● **REQUIRED WORK**
Everything from the line containing "way = (m.to_3x3()" down to the line containing "return (m.translation, way, ob.name, place, normal)" is to be returned exactly; include both boundary lines and leave out all others.

● **PROVIDED MATERIAL**
== == ==
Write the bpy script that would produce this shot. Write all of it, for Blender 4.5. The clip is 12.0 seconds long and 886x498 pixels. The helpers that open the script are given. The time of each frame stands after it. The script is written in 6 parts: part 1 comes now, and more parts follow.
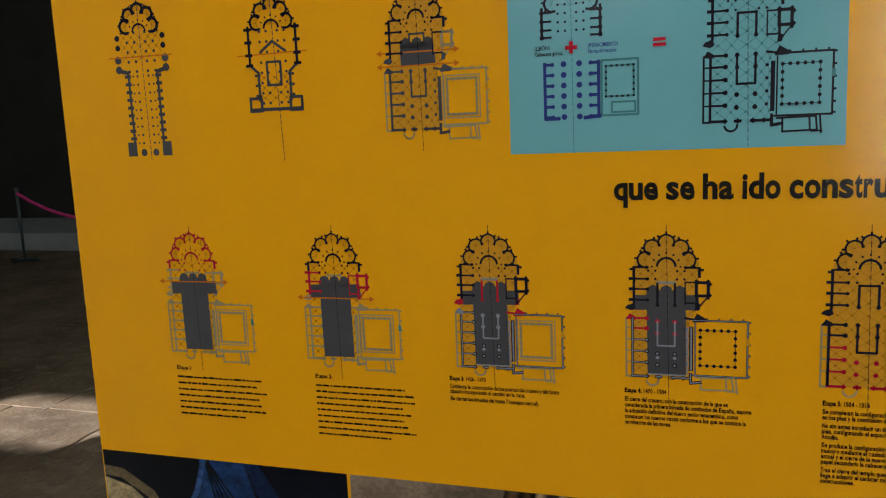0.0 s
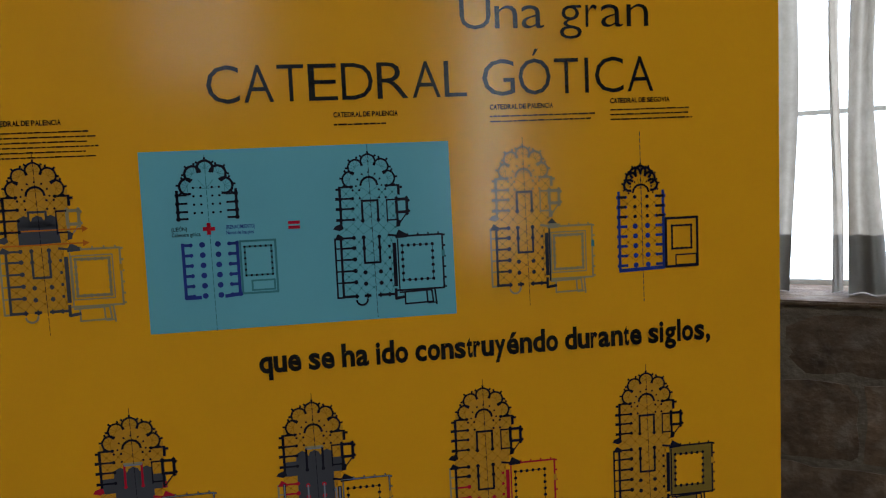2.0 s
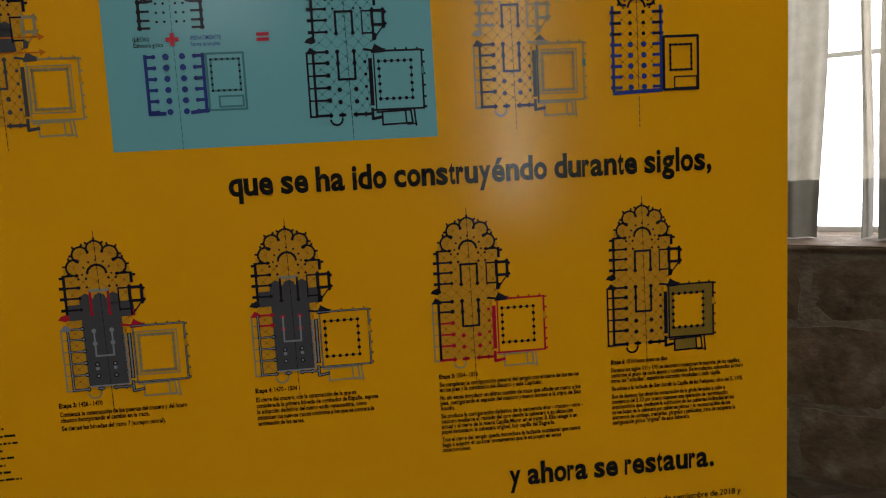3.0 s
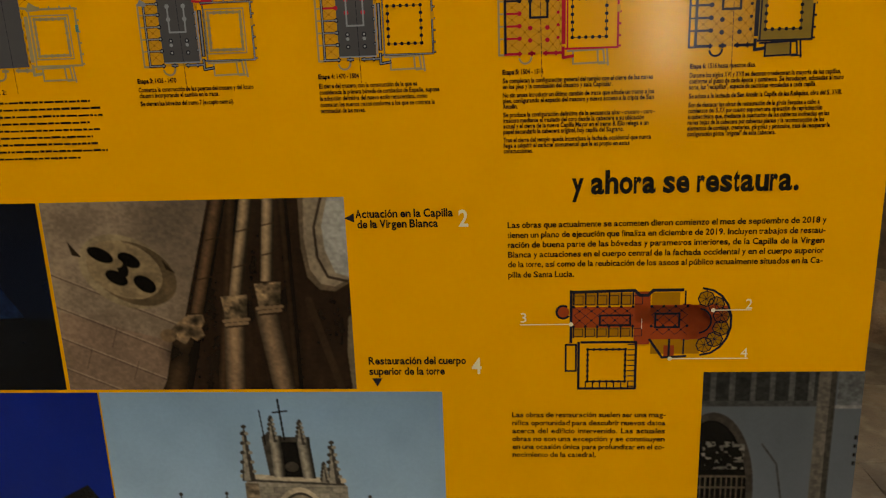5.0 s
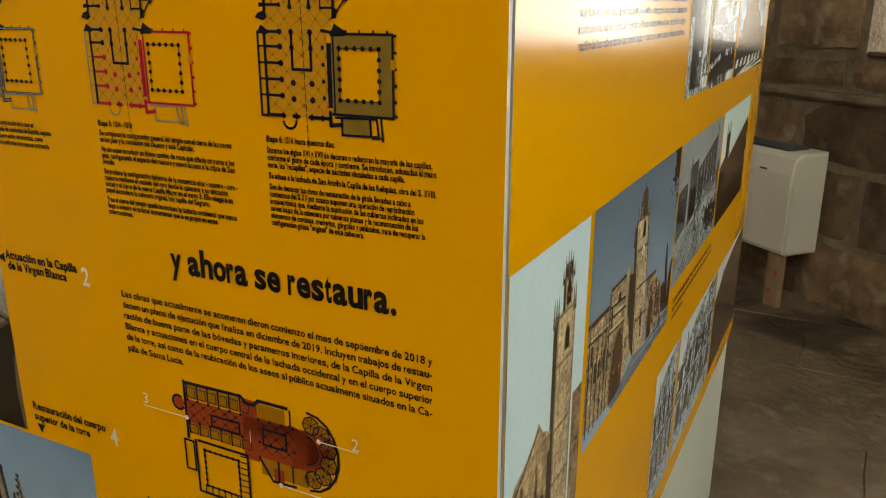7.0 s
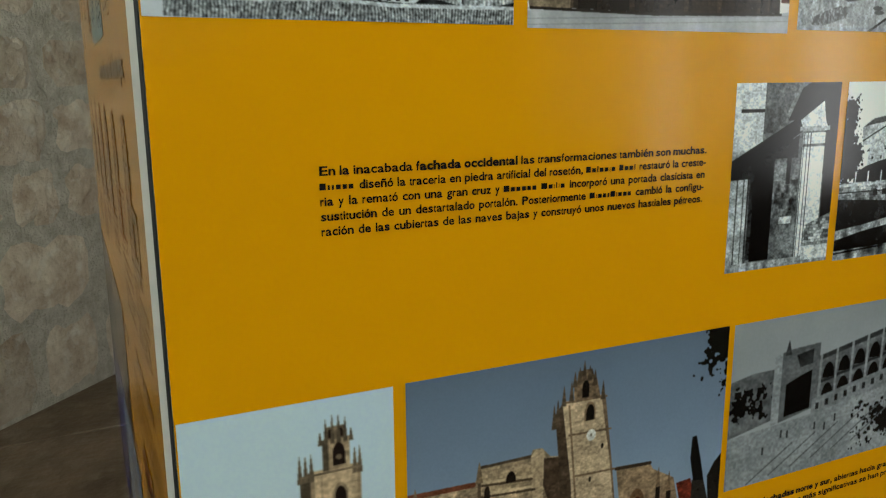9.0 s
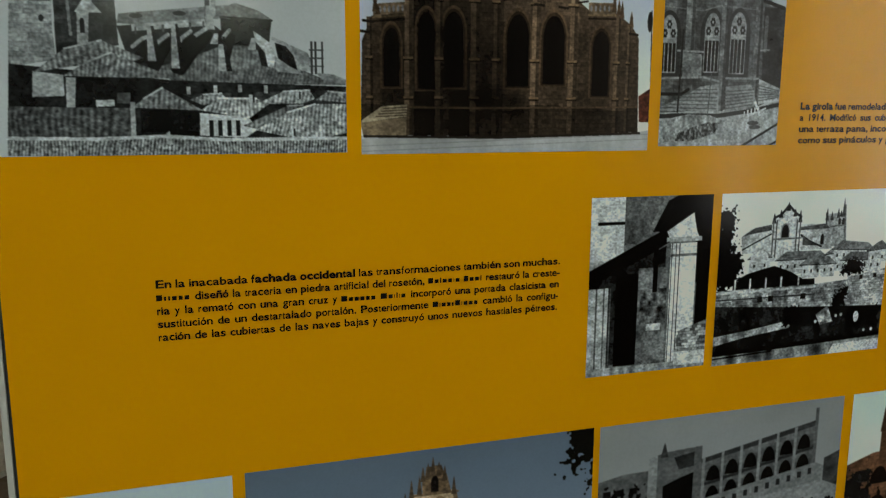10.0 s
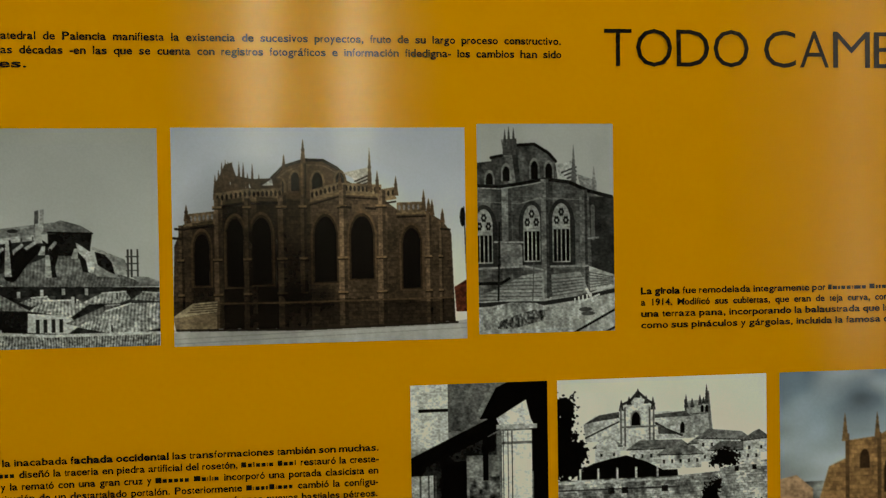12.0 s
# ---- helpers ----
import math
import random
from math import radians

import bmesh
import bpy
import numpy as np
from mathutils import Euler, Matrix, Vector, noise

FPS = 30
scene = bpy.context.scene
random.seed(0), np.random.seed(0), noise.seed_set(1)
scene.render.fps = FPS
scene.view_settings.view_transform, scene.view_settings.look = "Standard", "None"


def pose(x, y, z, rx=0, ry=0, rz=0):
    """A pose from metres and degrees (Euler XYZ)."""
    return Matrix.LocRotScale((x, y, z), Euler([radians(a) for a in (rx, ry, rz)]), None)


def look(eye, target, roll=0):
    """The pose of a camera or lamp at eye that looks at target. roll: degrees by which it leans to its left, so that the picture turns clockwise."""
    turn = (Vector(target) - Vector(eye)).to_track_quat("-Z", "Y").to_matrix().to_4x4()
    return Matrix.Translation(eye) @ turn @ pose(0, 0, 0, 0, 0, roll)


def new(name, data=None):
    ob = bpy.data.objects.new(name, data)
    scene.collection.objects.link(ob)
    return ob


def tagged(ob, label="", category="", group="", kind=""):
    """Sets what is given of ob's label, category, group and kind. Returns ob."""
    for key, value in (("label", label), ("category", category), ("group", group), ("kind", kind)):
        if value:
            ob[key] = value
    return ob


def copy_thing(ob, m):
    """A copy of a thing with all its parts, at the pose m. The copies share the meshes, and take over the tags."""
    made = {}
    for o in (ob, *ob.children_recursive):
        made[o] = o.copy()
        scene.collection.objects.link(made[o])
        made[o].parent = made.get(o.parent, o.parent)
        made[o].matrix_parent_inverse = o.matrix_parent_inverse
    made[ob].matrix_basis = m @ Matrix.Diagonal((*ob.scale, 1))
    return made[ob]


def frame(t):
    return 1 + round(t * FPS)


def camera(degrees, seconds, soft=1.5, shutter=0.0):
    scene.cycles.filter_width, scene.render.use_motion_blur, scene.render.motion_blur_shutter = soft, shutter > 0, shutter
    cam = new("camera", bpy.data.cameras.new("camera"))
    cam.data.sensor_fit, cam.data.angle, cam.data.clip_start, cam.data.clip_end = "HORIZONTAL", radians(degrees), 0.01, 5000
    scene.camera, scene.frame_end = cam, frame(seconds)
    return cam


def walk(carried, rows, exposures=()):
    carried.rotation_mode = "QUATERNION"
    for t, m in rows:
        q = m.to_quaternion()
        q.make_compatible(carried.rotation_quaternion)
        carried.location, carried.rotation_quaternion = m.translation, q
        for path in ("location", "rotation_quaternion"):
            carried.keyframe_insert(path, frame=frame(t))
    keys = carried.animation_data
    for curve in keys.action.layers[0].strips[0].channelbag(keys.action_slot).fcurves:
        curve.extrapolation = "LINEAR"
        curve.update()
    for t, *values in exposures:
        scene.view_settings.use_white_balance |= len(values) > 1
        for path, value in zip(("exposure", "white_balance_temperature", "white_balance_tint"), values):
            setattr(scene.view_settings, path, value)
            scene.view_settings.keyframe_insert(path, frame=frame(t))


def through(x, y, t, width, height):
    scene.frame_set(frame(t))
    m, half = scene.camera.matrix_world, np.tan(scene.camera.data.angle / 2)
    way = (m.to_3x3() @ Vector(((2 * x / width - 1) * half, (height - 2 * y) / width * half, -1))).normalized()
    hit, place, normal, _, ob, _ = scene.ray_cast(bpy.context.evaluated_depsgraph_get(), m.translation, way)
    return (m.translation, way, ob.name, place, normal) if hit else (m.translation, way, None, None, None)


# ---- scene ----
cam = camera(58.0, 12.0, 1.15)
PATH = [
    (0, (-0.356, -0.58, 1.65), (-0.966, 1.3, 1.34), -2.4),
    (0.5, (-0.343, -0.574, 1.695), (-0.766, 1.367, 1.467), -3.7),
    (1, (-0.344, -0.602, 1.748), (-0.505, 1.385, 1.584), -3.4),
    (1.5, (-0.3329, -0.6171, 1.767), (-0.2925, 1.378, 1.639), -3.47),
    (2, (-0.3615, -0.5922, 1.73), (-0.0698, 1.378, 1.547), -2.52),
    (2.5, (-0.3414, -0.5796, 1.659), (-0.0542, 1.393, 1.493), -2.88),
    (3, (-0.3308, -0.5727, 1.618), (-0.1077, 1.399, 1.364), -2.97),
    (3.5, (-0.325, -0.5739, 1.585), (-0.2015, 1.391, 1.233), -2.71),
    (3.7, (-0.3262, -0.5755, 1.572), (-0.2369, 1.384, 1.182), -2.59),
    (5.3, (-0.2399, -0.587, 1.466), (-0.4034, 1.333, 0.9286), -2.06),
    (5.5, (-0.2073, -0.5717, 1.462), (-0.3642, 1.346, 0.9174), -1.96),
    (6, (-0.0901, -0.5125, 1.461), (-0.4655, 1.367, 0.8915), -2),
    (6.5, (0.0232, -0.4398, 1.474), (-0.6205, 1.364, 0.8984), -1.38),
    (7, (0.1429, -0.3467, 1.52), (-0.7243, 1.357, 0.9335), 0.1),
    (7.5, (0.2607, -0.2135, 1.551), (-0.8935, 1.331, 1.022), -0.09),
    (7.7, (0.279, -0.178, 1.55), (-0.9734, 1.302, 1.057), -0.31),
    (9.3, (0.5197, 0.0137, 1.61), (-1.311, 0.7116, 1.21), -0.13),
    (9.5, (0.5465, 0.0524, 1.626), (-1.308, 0.6971, 1.244), 0.17),
    (10, (0.5693, 0.1262, 1.655), (-1.306, 0.7263, 1.306), 0.22),
    (10.5, (0.6163, 0.1938, 1.664), (-1.307, 0.6715, 1.394), -0.55),
    (11, (0.6528, 0.2664, 1.704), (-1.301, 0.5887, 1.421), -0.51),
    (11.5, (0.6648, 0.3262, 1.715), (-1.311, 0.5745, 1.529), -0.52),
    (12, (0.6525, 0.3913, 1.706), (-1.336, 0.6065, 1.674), -0.88),
]
EXPOSURES = [(0, 1.45, 6150, 10), (0.5, 1.3, 6050, 10), (1.5, 0.78, 5300, 10), (2, 0.72, 5450, 10), (2.5, 0.8, 6050, 10), (3.5, 0.82, 6500, 10), (5.3, 1.5, 8100, 10),
             (6.5, 1.5, 8300, 10), (7.5, 1.32, 7200, 10), (9.3, 0.82, 6700, 10), (10, 0.55, 6800, 10), (10.5, 0.7, 7700, 10), (12, 0.56, 8200, 10)]
walk(cam, [(t, look(eye, target, roll)) for t, eye, target, roll in PATH], EXPOSURES)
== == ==
● **RESULT BELOW**
    way = (m.to_3x3() @ Vector(((2 * x / width - 1) * half, (height - 2 * y) / width * half, -1))).normalized()
    hit, place, normal, _, ob, _ = scene.ray_cast(bpy.context.evaluated_depsgraph_get(), m.translation, way)
    return (m.translation, way, ob.name, place, normal) if hit else (m.translation, way, None, None, None)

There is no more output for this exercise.